Radio’s intimacy can result in a genuine relationship between listener and station that makes the commercials far more effective than is the case with any other medium. Personality is the key to that. A great many people in the radio business think that personality means being funny or outrageous. Not at all. It means being relatably “human” for the listener: letting down personal defenses and treating the listener, in on-air comments, like a close friend. Find people with some brains who express themselves interestingly, and put them on the air. That’s personality.

When you’ve finished writing your format book, proofread it for clarity and for spelling (you’ll have an easier time commanding respect from your airstaff if it looks as if you know basic English), and then prepare a detailed index to include at the back. Encourage new hires (and existing staff members, as they are introduced to the new procedures) to keep the book with them in the control room for a while so they can consult it when questions arise: “Where do I get the weather forecast? What parts do I use?” “Where do I find the current local news?”

If you want to make sure that your staff executes the station procedures correctly, you must make it as easy as possible for them to do so. In addition, avoid pouncing on them when they fail to follow procedures. When your on-air people make a mistake, try to wait until they're through with their shift to discuss it, and then try to handle the situation in positive terms. Fearful air talent makes for a rotten-sounding radio station—and a lack of teamwork.
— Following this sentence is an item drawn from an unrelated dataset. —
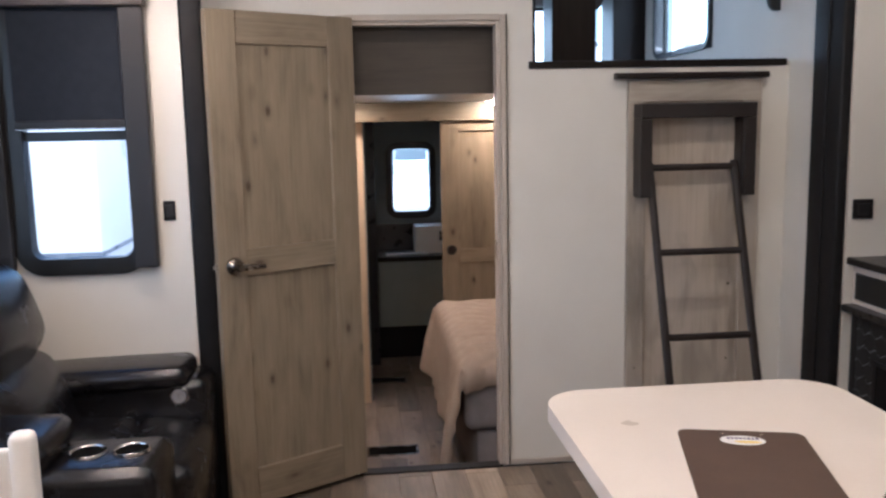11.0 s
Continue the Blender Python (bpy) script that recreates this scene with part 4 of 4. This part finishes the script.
# ---------------------------------------------------------------- bedroom seen through the doorway
def bedroom():
    d = thing("bedroom_dresser", (-1.75, 4.7, ZBED), "wood dresser with dark top in the bedroom", "dresser")
    box("body", (-1.985, 4.32, ZBED), (-1.55, 4.995, 0.49), M_WOOD, d, 0.004)
    box("top", (-1.985, 4.31, 0.491), (-1.525, 4.998, 0.522), M_STONE, d, 0.004)
    for k in range(3):
        z = -0.30 + k * 0.26
        box("drawer", (-1.549, 4.35, z), (-1.533, 4.97, z + 0.245), M_WOODY, d, 0.004)
        lathe("knob", (-1.533, 4.66, z + 0.13), [(0.005, 0), (0.005, 0.012), (0.013, 0.018), (0.010, 0.024), (0.003, 0.026)], M_NICKEL, d, "X", 14)
    w = thing("bedroom_wardrobe", (-1.75, 5.4, ZBED), "tall knotty wood wardrobe with raised-panel doors", "wardrobe")
    box("side", (-1.985, 5.003, ZBED), (-1.50, 5.03, 1.638), M_WOOD, w, 0.003)
    box("body", (-1.985, 5.031, ZBED), (-1.52, 5.50, 1.638), M_WOOD, w, 0.002)
    for z0, z1 in ((0.92, 1.60), (-0.33, 0.88)):
        for y0, y1 in ((5.04, 5.265), (5.27, 5.495)):
            box("door", (-1.519, y0, z0), (-1.503, y1, z1), M_WOOD, w, 0.005)
            box("raised_panel", (-1.5035, y0 + 0.05, z0 + 0.06), (-1.496, y1 - 0.05, z1 - 0.06), M_WOOD, w, 0.006)
            tube("handle", [(-1.485, y1 - 0.03, (z0 + z1) / 2 - 0.05), (-1.485, y1 - 0.03, (z0 + z1) / 2 + 0.05)], 0.005, M_NICKEL, w, 8)
    h = thing("sliding_door", (-0.45, 5.83, ZBED), "light knotty wood sliding door with round black pull", "door")
    x0, x1, y, z0, z1 = -0.805, -0.08, 5.80, ZBED + 0.012, 1.53
    for nm, lo, hi, m_ in (("stile", (x0, y, z0), (x0 + 0.12, y + 0.035, z1), M_WOOD), ("stile", (x1 - 0.12, y, z0), (x1, y + 0.035, z1), M_WOOD),
                           ("rail", (x0 + 0.12, y + 0.001, z1 - 0.075), (x1 - 0.12, y + 0.034, z1), M_WOODX), ("rail", (x0 + 0.12, y + 0.001, 0.60), (x1 - 0.12, y + 0.034, 0.69), M_WOODX),
                           ("rail", (x0 + 0.12, y + 0.001, z0), (x1 - 0.12, y + 0.034, z0 + 0.12), M_WOODX), ("panel", (x0 + 0.115, y + 0.012, z0 + 0.11), (x1 - 0.115, y + 0.024, 0.61), M_WOOD),
                           ("panel", (x0 + 0.115, y + 0.012, 0.68), (x1 - 0.115, y + 0.024, z1 - 0.07), M_WOOD)):
        box(nm, lo, hi, m_, h, 0.003)
    lathe("pull", (-0.745, y, 0.687), [(0.032, 0), (0.032, -0.005), (0.026, -0.007), (0.024, -0.002), (0.004, -0.002)], M_BRONZE, h, "Y")
    v = thing("door_valance", (-0.6, 5.85, 1.56), "light wood track valance above the sliding door", "valance")
    box("board", (-1.42, 5.765, 1.522), (XR - 0.002, 5.79, 1.641), M_WOODX, v, 0.004)
    box("return", (-1.42, 5.791, 1.522), (-1.395, 5.948, 1.641), M_WOODY, v, 0.004)
    # cabinet under the window in the room beyond
    c = thing("bath_cabinet", (-0.9, 7.1, ZBED), "grey cabinet with black counter under the small window", "cabinet")
    box("front", (-1.20, 6.95, -0.085), (-0.3, 7.278, 0.44), M_SAGE, c, 0.004)
    box("toe", (-1.20, 7.07, ZBED), (-0.3, 7.278, -0.086), M_BLACK, c, 0)
    box("counter", (-1.20, 6.92, 0.441), (-0.3, 7.278, 0.478), M_STONE, c, 0.004)
    box("backsplash", (-1.20, 7.262, 0.479), (-0.3, 7.2785, 0.70), M_NAVY, c, 0.003)
    b = thing("white_appliance", (-0.72, 7.12, 0.479), "white plastic appliance with a dark handle on the counter", "appliance")
    box("case", (-0.895, 7.05, 0.480), (-0.50, 7.25, 0.70), M_PLASTIC, b, 0.012)
    box("dark_grip", (-0.70, 7.035, 0.58), (-0.64, 7.049, 0.66), M_BLACK, b, 0.006)
    box("tray", (-1.13, 6.99, 0.479), (-0.80, 7.048, 0.494), M_PLASTIC, b, 0.004)


def bed():
    b = thing("quilted_bed", (-0.2, 5.0, ZBED), "bed with a beige quilted coverlet hanging over its foot", "bed")
    box("base", (-0.80, 4.36, ZBED), (XR - 0.003, 5.70, -0.02), M_SHEET, b, 0.02)
    pad("mattress", (-0.86, 4.33, -0.02), (XR - 0.003, 5.73, 0.32), 0.06, M_SHEET, b)
    # quilt: a draped sheet over the top and foot, quilted in wavy rows
    bm = bmesh.new()
    nu, nv = 110, 120
    grid = []
    x_in, x_foot, y0, y1, zt = XR - 0.01, -0.885, 4.315, 5.745, 0.36
    top = x_in - x_foot
    total = top + 0.50
    for i in range(nu + 1):
        s = total * i / nu
        col = []
        for j in range(nv + 1):
            w = j / nv
            y = y0 + (y1 - y0) * w
            crease = 0.012 * math.sin(w * 34 + 1.5 * math.sin(w * 9)) + 0.018 * math.sin(w * 13 + 1)
            if s < top - 0.08:
                p = Vector((x_in - s, y, zt))
            elif s < top + 0.05:
                a = (s - top + 0.08) / 0.13 * math.pi / 2
                p = Vector((x_foot + 0.08 - 0.085 * math.sin(a), y, zt - 0.085 * (1 - math.cos(a))))
            else:
                q = s - top - 0.05
                hang = 1.0 - 0.25 * w
                p = Vector((x_foot - 0.006 - 0.10 * q - crease * min(1, q / 0.2) - 0.05 * q * math.cos(w * 6), y, zt - 0.085 - q * hang))
            if s < top:
                p.z += 0.025 * abs(math.sin((y * 24 + 1.1 * math.sin(p.x * 20)))) ** 0.55 - 0.006
                p.z -= 0.05 * max(0, 1 - w / 0.07) ** 2 + 0.04 * max(0, (w - 0.94) / 0.06) ** 2
            col.append(bm.verts.new(p))
        grid.append(col)
    for i in range(nu):
        for j in range(nv):
            bm.faces.new((grid[i][j], grid[i + 1][j], grid[i + 1][j + 1], grid[i][j + 1]))
    # near edge: a short hanging border
    low = [bm.verts.new(v.co + Vector((0, -0.022 - 0.006 * math.sin(k * 0.9), -0.10 - 0.01 * math.sin(k * 0.5)))) for k, v in enumerate(c_[0] for c_ in grid)]
    for i in range(nu):
        bm.faces.new((grid[i][0], grid[i + 1][0], low[i + 1], low[i]))
    q = put("quilt", bm, M_QUILT, b, True)
    md = q.modifiers.new("thick", "SOLIDIFY")
    md.thickness = 0.012


bedroom()
bed()


def floor_register(x, y, w, label):
    f = thing("floor_register", (x, y, ZBED), label, "floor vent", "dark floor registers")
    boxes("frame", [((x - w / 2, y - 0.07, ZBED), (x + w / 2, y - 0.058, ZBED + 0.006)), ((x - w / 2, y + 0.058, ZBED), (x + w / 2, y + 0.07, ZBED + 0.006)), ((x - w / 2, y - 0.058, ZBED), (x - w / 2 + 0.012, y + 0.058, ZBED + 0.006)), ((x + w / 2 - 0.012, y - 0.058, ZBED), (x + w / 2, y + 0.058, ZBED + 0.006))], M_NICKEL, f, 0.001)
    boxes("grille", [((x - w / 2 + 0.012, y - 0.057, ZBED + 0.0005), (x + w / 2 - 0.012, y + 0.057, ZBED + 0.002))] + [((x - w / 2 + 0.02 + 0.016 * k, y - 0.055, ZBED + 0.0015), (x - w / 2 + 0.026 + 0.016 * k, y + 0.055, ZBED + 0.005)) for k in range(int((w - 0.05) / 0.016))], M_HOLEBLACK, f, 0)


floor_register(-1.195, 5.055, 0.30, "dark metal floor register in the bedroom floor")
floor_register(-1.16, 6.44, 0.26, "dark metal floor register by the bathroom")


# ---------------------------------------------------------------- outside
def outside():
    tagged(box("ground", (-400, -400, -1.02), (400, 400, -1.0), M_GRAVEL, bev=0), kind="structure")

    def trailer(x0, x1, y0, y1, label):
        t_ = thing("travel_trailer", ((x0 + x1) / 2, (y0 + y1) / 2, -1.0), label, "trailer", "parked trailers outside")
        box("body", (x0, y0, -0.45), (x1, y1, 2.6), M_TRAILER, t_, 0.08)
        box("roof_edge", (x0 - 0.03, y0 - 0.03, 2.52), (x1 + 0.03, y1 + 0.03, 2.58), M_STRIPE, t_, 0.01)
        box("skirt", (x0 + 0.02, y0 + 0.02, -0.8), (x1 - 0.02, y1 - 0.02, -0.452), M_STRIPE, t_, 0.02)
        for s_, e_ in ((-0.2, -0.02), (0.1, 0.15)):
            box("stripe", (x0 - 0.006, y0 - 0.006, s_), (x1 + 0.006, y1 + 0.006, e_), M_STRIPE, t_, 0)
        for k in (0.42, 0.52):
            for s_ in (x0 + 0.12, x1 - 0.12):
                yy = y0 + (y1 - y0) * k
                lathe("wheel", (s_ - 0.1, yy, -0.65), [(0.34, 0.0), (0.36, 0.02), (0.36, 0.18), (0.34, 0.2)], M_RUBBER, t_, "X")
    trailer(-9.0, -6.4, 0.2, 6.5, "white parked travel trailer with grey stripes")
    trailer(4.4, 7.0, -1, 9.0, "white parked travel trailer with grey stripes")
    trailer(-12.0, -4.2, 10.2, 12.8, "white parked travel trailer with grey stripes")
    trailer(-2.6, 2.6, 12.0, 14.6, "white parked travel trailer with grey stripes")


    # slide-out room, sweeping decals and a row of lettering blocks on the neighbours
    tagged(box("trailer_slideout", (-5.75, 9.55, -0.35), (-4.95, 10.195, 2.2), M_GREYSKIN, bev=0.03), "pale grey slide-out room on a parked trailer", "trailer")
    # assumed box, added to grey the upper part of the bathroom window
    tagged(box("trailer_slideout", (-2.3, 11.80, 0.86), (0.8, 11.994, 2.1), M_STRIPE, bev=0.03), "dull grey box added on a parked trailer to grey the bathroom window", "trailer")
    for k, x in enumerate((-9.2, -8.1)):
        bm = bmesh.new()
        add_box(bm, (-1.5, -0.012, -0.07), (1.5, 0.0, 0.07), 0.0, Matrix.Translation((x + 1.2, 10.188, 0.75 + 0.28 * k)) @ Matrix.Rotation(radians(-24), 4, "Y"))
        tagged(put("trailer_decal", bm, M_STRIPE), "dark slanting decal stripe on a white trailer", "decal", "slanting trailer decals")
    for k in range(6):
        tagged(box("lettering_block", (-1.75 + 0.24 * k, 11.79, 0.98), (-1.60 + 0.24 * k, 11.7995, 1.05), M_TRAILER, bev=0), "white lettering block on a white trailer", "lettering", "lettering blocks on the trailer")


outside()


# ---------------------------------------------------------------- floor planks
def planks(root_name, x0, x1, y0, y1, z, near, seed):
    """Staggered boards; those inside the near stretch are objects of their own, the rest one mesh."""
    rng = random.Random(seed)
    root = bpy.data.objects[root_name]
    w = 0.145
    shapes = {}
    far = bmesh.new()
    n_ = int((x1 - x0) / w)
    for i in range(n_ + 1):
        xa, xb = x0 + i * w, min(x0 + (i + 1) * w, x1)
        y = y0 - rng.random() * 0.9
        while y < y1:
            ya, yb = max(y, y0), min(y + 0.92, y1)
            y += 0.92
            if yb - ya < 0.02 or xb - xa < 0.02:
                continue
            cx, cy = (xa + xb) / 2, (ya + yb) / 2
            if near[0] < cx < near[1] and near[2] < cy < near[3]:
                key = (round(xb - xa, 3), round(yb - ya, 2))
                if key not in shapes:
                    bm = bmesh.new()
                    add_box(bm, (-(xb - xa) / 2 + 0.0008, -(yb - ya) / 2 + 0.0008, -0.011), ((xb - xa) / 2 - 0.0008, (yb - ya) / 2 - 0.0008, 0.0), 0.0015, None, 1)
                    me = bpy.data.meshes.new("plank")
                    bm.to_mesh(me)
                    bm.free()
                    me.materials.append(M_PLANK)
                    shapes[key] = me
                o = new("plank", shapes[key])
                o.parent = root
                o.matrix_basis = pose(cx, cy, z)
            else:
                add_box(far, (xa + 0.0008, ya + 0.0008, z - 0.011), (xb - 0.0008, yb - 0.0008, z))
    if far.verts:
        o = put("planks", far, M_PLANK, root)
        tagged(o, kind="stuff")
    else:
        far.free()


planks("floor", XLS, XRS, YB, YP - 0.031, 0.0, (-2.2, 0.6, 2.3, 4.0), 3)
planks("floor_bedroom", XL, XR, YP + 0.036, YE, ZBED, (-2.0, -0.5, 3.9, 7.4), 5)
If you find someone who doesn’t want to be on your team, you must replace him or her with someone who does. To avoid legal problems later, make sure to document for the station’s files the conversations, meetings, and behavior that led you to that conclusion. When such a change is clearly needed, it must be made not only for the sake of the station’s consistency and atmosphere, but also to maintain the respect of your staff. You must do your best to be human and understanding, but in the end your airstaff must see that you mean what you say and that your rules apply to everyone.